Regardless of the above, nothing prevents a TIA or the conclusions of a TIA from forming part of a DPIA.
There are no established standards for documenting a TIA. TIA documentation should be stored securely and be made available on request to the supervisory authority. Depending on the size and complexity of the organisation and the nature of the data, the documentation may take the form of a formal report or be part of a broader data and risk management document.
An example tool that can help in conducting a Transfer Impact Assessment (TIA) is the TIA Calculator prepared by ODO 24.

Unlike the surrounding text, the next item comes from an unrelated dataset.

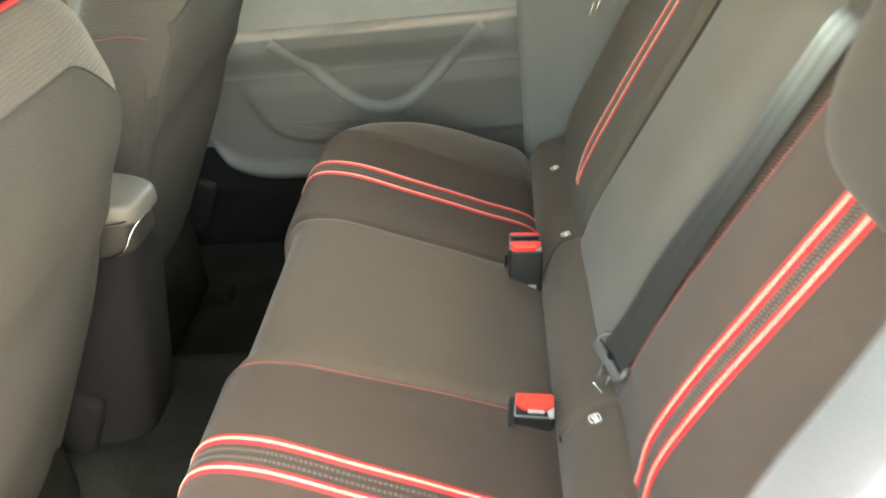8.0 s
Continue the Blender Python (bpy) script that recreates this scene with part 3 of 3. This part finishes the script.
headrest(-0.445)
headrest(0.28)

# ---- belt buckles in the cushion ----
def slab(points, z0, z1, m, inset=0.0008):
    """A flat plate of the given outline with a small chamfer on its upper edge."""
    bm = bmesh.new()
    c = sum((Vector(p) for p in points), Vector((0, 0))) / len(points)
    rows = []
    for z, s in ((z0, 0.0), (z1 - inset, 0.0), (z1, inset)):
        rows.append([bm.verts.new(m @ Vector((*(Vector(p) - (Vector(p) - c).normalized() * s), z))) for p in points])
    n = len(points)
    for r0, r1 in zip(rows, rows[1:]):
        for i in range(n):
            bm.faces.new((r0[i], r0[(i + 1) % n], r1[(i + 1) % n], r1[i]))
    bm.faces.new(rows[-1])
    return bm



def buckle(at, d, wide, near_face, tall, label, second=False, th=0.031):
    """at: the middle of the button end; d: the way the button points; near_face: the way its broad face looks."""
    at, d, w = Vector(at), Vector(d).normalized(), Vector(wide).normalized()
    w = (w - d * w.dot(d)).normalized()
    f = d.cross(w)
    if f.dot(Vector(near_face)) < 0:
        f = -f
    t = axes(w, f, d)
    wd = 0.050
    e = thing("belt_buckle", at - d * tall, label, "belt buckle", "rear belt buckles")
    m = Matrix.Translation(at) @ t
    bm = box((wd, th, tall), bevel=0.006, segments=3)
    bmesh.ops.transform(bm, matrix=m @ Matrix.Translation((0, 0, -tall / 2)), verts=bm.verts)
    part("housing", bm, M_BLACK, e)
    y0, y1, y2 = (0.08 * th, 0.28 * th, 0.46 * th) if second else (-0.45 * th, -0.02 * th, 0.19 * th)
    cut = (0.30, 0.38) if second else (0.26, 0.27)
    button = [(-0.41 * wd, y0), (0.41 * wd, y0), (0.445 * wd, y0 + 0.05 * th), (0.455 * wd, y1), (cut[0] * wd, y2), (-cut[1] * wd, y2), (-0.455 * wd, y1), (-0.445 * wd, y0 + 0.05 * th)]
    part("release_button", slab(button, -0.003, 0.0052, m, 0.0012), M_BUTTON, e, "bright red release button", smooth=False)
    corner = [(0.30 * wd, y2 + 0.02 * th), (0.45 * wd, y1 + 0.03 * th), (0.45 * wd, 0.45 * th), (0.34 * wd, 0.45 * th)]
    part("corner", slab(corner, -0.002, 0.0022, m, 0.0004), M_PALEGREY, e, "pale grey corner", smooth=False)
    bm = box((wd * 0.72, 0.004, 0.003), bevel=0)
    bmesh.ops.transform(bm, matrix=m @ Matrix.Translation((0, th * (-0.24 if second else 0.34), -0.0005)), verts=bm.verts)
    part("slot", bm, M_CARPET, e)
    bm = bmesh.new()
    rim = [m @ Vector((sx * wd * 0.46, sy * th * 0.44, 0.0005)) for sx, sy in ((-1, -1), (1, -1), (1, 1), (-1, 1), (-1, -1))]
    for p, q in zip(rim, rim[1:]):
        tube([p, q], 0.0008, 6, bm)
    part("rim", bm, M_GREY, e, "thin grey rim")
    if second:
        bm = box((wd * 0.9, 0.003, 0.004), bevel=0.001)
        bmesh.ops.transform(bm, matrix=m @ Matrix.Translation((0, -th * 0.52, 0.001)), verts=bm.verts)
        part("button_edge", bm, M_BUTTON, e, "red edge of the rear button")
    bm = box((wd * 0.40, 0.004, 0.006), bevel=0.001)
    bmesh.ops.transform(bm, matrix=m @ (Matrix.Translation((0.006, th * 0.53, -tall + 0.024)) if second else Matrix.Translation((0.002, th * 0.235, 0.000))), verts=bm.verts)
    part("mark", bm, M_PALEGREY, e, "pale mark")
    return e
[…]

It is important to remember that while tools and templates can facilitate the TIA process, they do not replace a comprehensive legal and technical assessment required for the proper conduct of a TIA. Conducting a TIA is a complex process that depends on the specific context of the organisation and the data being transferred. Therefore, organisations should consult data protection experts to ensure they carry out a TIA in compliance with legal requirements.